The 1957 Wickenburg Wranglers |
By Tom Walker
witsendmagazine
Sometimes
life sneaks up and hands you an honest-to-goodness surprise.
Not
like the 7.1-magnitude earthquake that hit Mexico City or the series of
hurricanes that have ravaged Houston, Florida and Puerto Rico. Those were nature
showing us who’s really in charge here – not Donald Trump or the EPA – but good
old tectonics and meteorology.
Or
to put it another way, the disadvantage of building a huge city on an ancient
lakebed that shakes like jello when you
give it a jiggle, or the trouble with pretending that man-caused climate change
is just a hoax. Or, closer to home, the failure to install a patch that would
have prevented the Equifax security breach.
We
know all about those. We donate, we pray, we advocate for political change and
we try to protect ourselves from the Equifax mess that let thieves steal
personal information – including Social Security numbers – for half the adults in the United States.
After
all, what else can we do?
Well, thank
you, Sandi Hartman, for giving me something else to do – a welcome break from
all the natural, political and financial news that has kept me up late at night.
Sandi
is a long-ago schoolmate at Wickenburg High School. After reading about my
Equifax troubles last week on Facebook, she pointed me in a different
direction. Did I know, she asked, that there was a photograph of me in the
Sept. 20 edition of our hometown newspaper, The Wickenburg Sun?

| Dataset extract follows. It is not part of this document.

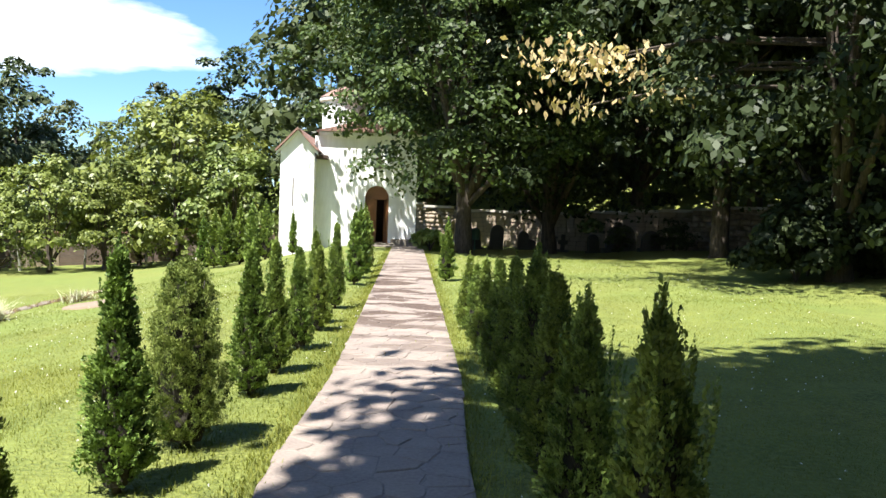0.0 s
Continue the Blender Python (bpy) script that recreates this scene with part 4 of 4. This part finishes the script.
def outbuilding():
    o = tagged(new("outbuilding"), "low white outbuilding with tiled roof under the spruces", "building")
    part("wall", arched_wall(-6, 4.0, -0.6, 2.6, 0.3, [(1.7, 0.9, 0.95, 1.3), (-2.0, 0.9, 0.95, 1.3)]), M_WHITE, o)
    for cx in (1.7, -2.0):
        w = part("window", box(cx - 0.45, cx + 0.45, 0.15, 0.18, 0.95, 1.75), M_GLASS, o)
        part("window_frame", box(cx - 0.03, cx + 0.03, 0.12, 0.155, 0.95, 1.75), M_DARKWOOD, w)
        part("window_sill", box(cx - 0.55, cx + 0.55, -0.08, 0.1, 0.87, 0.945, 0.01), M_POST, w)
    part("wall", box(3.7, 4.0, 0.3, 6, -0.6, 2.6), M_WHITE, o)
    part("wall", box(-6, -5.7, 0.3, 6, -0.6, 2.6), M_WHITE, o)
    part("wall", box(-6, 4, 5.7, 6, -0.6, 2.6), M_WHITE, o)
    part("roof", prism([(-0.6, 2.5), (3.0, 5.6), (6.6, 2.5), (6.6, 2.62), (3.0, 5.76), (-0.6, 2.62)], 11.0, axis="x", start=-6.5), M_TILE, o, "weathered red tile roof")
    part("eave_board", box(-6.5, 4.5, -0.64, -0.58, 2.42, 2.6), M_DARKWOOD, o)
    tile = to_mesh("roof_tile", lathe([(0.09, 0), (0.09, 4.9)], 6), M_TILE)
    for k in range(44):
        r = part("roof_tile", tile, None, o)
        r.matrix_basis = Matrix.Translation((-6.4 + 0.25 * k, -0.6, 2.6)) @ Matrix.Rotation(-(math.pi / 2 - math.atan2(3.1, 3.6)), 4, "X")
    part("shed_wall", box(4.1, 9.0, 0.5, 0.7, -0.6, 2.2), M_DARKWOOD, o, "dark open shed beside the white wall")
    part("shed_roof", prism([(-0.2, 2.25), (3.6, 2.7), (3.6, 2.8), (-0.2, 2.35)], 5.2, axis="x", start=4.1), M_DARKTRIM, o)
    return o


x, y = heading_place(51.2, 60)
outbuilding().matrix_basis = pose(x, y, gz(x, y), 0, 0, 50)

# ---- graveyard wall, stones and planting by the chapel ----
WALL_LINE = [(-2.5, 44.0), (4.0, 41.8), (10.5, 38.0), (16.5, 32.5), (22.0, 25.5), (27.0, 16.0)]
gwall = tagged(new("graveyard_wall"), "old rubble-stone wall with pale coping slabs", "wall", kind="structure")
pieces = [to_mesh("stone", box(-0.5, 0.5, -0.5, 0.5, -0.5, 0.5, 0.09), M_WALLSTONE) for k in range(3)]
slab = to_mesh("coping_slab", box(-0.5, 0.5, -0.5, 0.5, -0.5, 0.5, 0.06), M_COPING)
count = 0
far = []
for (x0, y0), (x1, y1) in zip(WALL_LINE, WALL_LINE[1:]):
    p, q = Vector((x0, y0, 0)), Vector((x1, y1, 0))
    run = (q - p).length
    turn = math.atan2(q.y - p.y, q.x - p.x)
    steps = int(run / 1.6)
    for k in range(steps):
        m0 = p.lerp(q, (k + 0.5) / steps)
        zb = gz(m0.x, m0.y)
        core = part("wall_section", box(-run / steps / 2, run / steps / 2, -0.2, 0.2, -0.4, 1.75), M_JOINT, gwall)
        core.matrix_basis = Matrix.LocRotScale((m0.x, m0.y, zb), Euler((0, 0, turn)), None)
        c = part("coping_slab", slab, None, gwall)
        c.matrix_basis = Matrix.LocRotScale((m0.x, m0.y, zb + 1.82), Euler((py_rng.uniform(-0.03, 0.03), py_rng.uniform(-0.03, 0.03), turn)), (run / steps * 0.98, 0.72, 0.13))
        z = 0.0
        while z < 1.7:
            hgt = py_rng.uniform(0.17, 0.27)
            u = -run / steps / 2
            while u < run / steps / 2 - 0.05:
                w = min(py_rng.uniform(0.25, 0.55), run / steps / 2 - u)
                place = m0 + Vector((math.cos(turn), math.sin(turn), 0)) * (u + w / 2) + Vector((math.sin(turn), -math.cos(turn), 0)) * 0.2 + Vector((0, 0, zb + z + hgt / 2))
                mtx = Matrix.LocRotScale(place, Euler((0, 0, turn + py_rng.uniform(-0.05, 0.05))), (w * 0.95, py_rng.uniform(0.1, 0.2), hgt * 0.92))
                if count < 300 and 2.5 < place.x < 12.5:
                    o = part("stone", pieces[count % 3], None, gwall)
                    o.matrix_basis = mtx
                    count += 1
                else:
                    far.append(mtx)
                u += w
            z += hgt
cube = np.array([(x, y, z) for x in (-0.5, 0.5) for y in (-0.5, 0.5) for z in (-0.5, 0.5)])
cube_faces = np.array([(0, 1, 3, 2), (4, 6, 7, 5), (0, 4, 5, 1), (2, 3, 7, 6), (0, 2, 6, 4), (1, 5, 7, 3)])
fv = np.concatenate([cube @ np.array(m.to_3x3()).T + np.array(m.translation) for m in far])
ff = np.concatenate([cube_faces + 8 * k for k in range(len(far))])
tagged(part("stonework", mesh_quads("stonework", fv, ff, M_WALLSTONE), None, gwall), kind="stuff")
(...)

Well, no, I didn’t know that. In fact, I had
forgotten there was a Wickenburg Sun, even though it had been around most
of my life. I had seen it when we passed through town on our way to Las Vegas,
and had even purchased an occasional copy.
But
we hadn’t lived in Wickenburg for many years. I still knew a few people there,
and luckily Sandi Hartman was one of them.
Me! |
The
Wickenburg Wranglers. And what a mighty team we were that season. Under Coach
Ralph Moran, we were the undefeated champions of the B-West football
conference. I don’t remember how many games we won, but our only loss was to a
much larger school: Class A Tucson Sunnyside.
There
were some great players on that team: Bobby Rubash, Tony Kreider, Dan Doom
(wow, what a name for a football player!), and Leonard Hershkowitz.
My
name wasn’t among them. As a 145-pound guard, I played bench-warmer behind
really skilled players like Hershkowitz and Doom, getting to play mainly when
we were ahead by lopsided margins. Fortunately, we often were ahead by even more than that.
Once, playing defensive guard against a
desperately outclassed opponent, I broke through into the backfield and there
was the quarterback, alone, unprotected, searching desperately for a receiver.
It was a classic situation for the move Coach Moran had drilled into us: put
your shoulder into the guy’s gut, wrap him up in your arms, tackle him down and
complete the play by rolling over him.
Dramatic
stuff, for sure.
But
what I did was, I grabbed him by the shoulder pads, swung him around a few
times and dragged him to the ground.
And
I heard the announcer say over the loud speaker, “Looks like something from the
rodeo.”
So
that was it, the highlight of my football career. The following winter, we
moved to another town that didn’t even have a football team. It did have a rodeo
field, but it was too late to learn a new career. Sometimes life just doesn’t
deal you a second hand.
I became a newspaper reporter instead.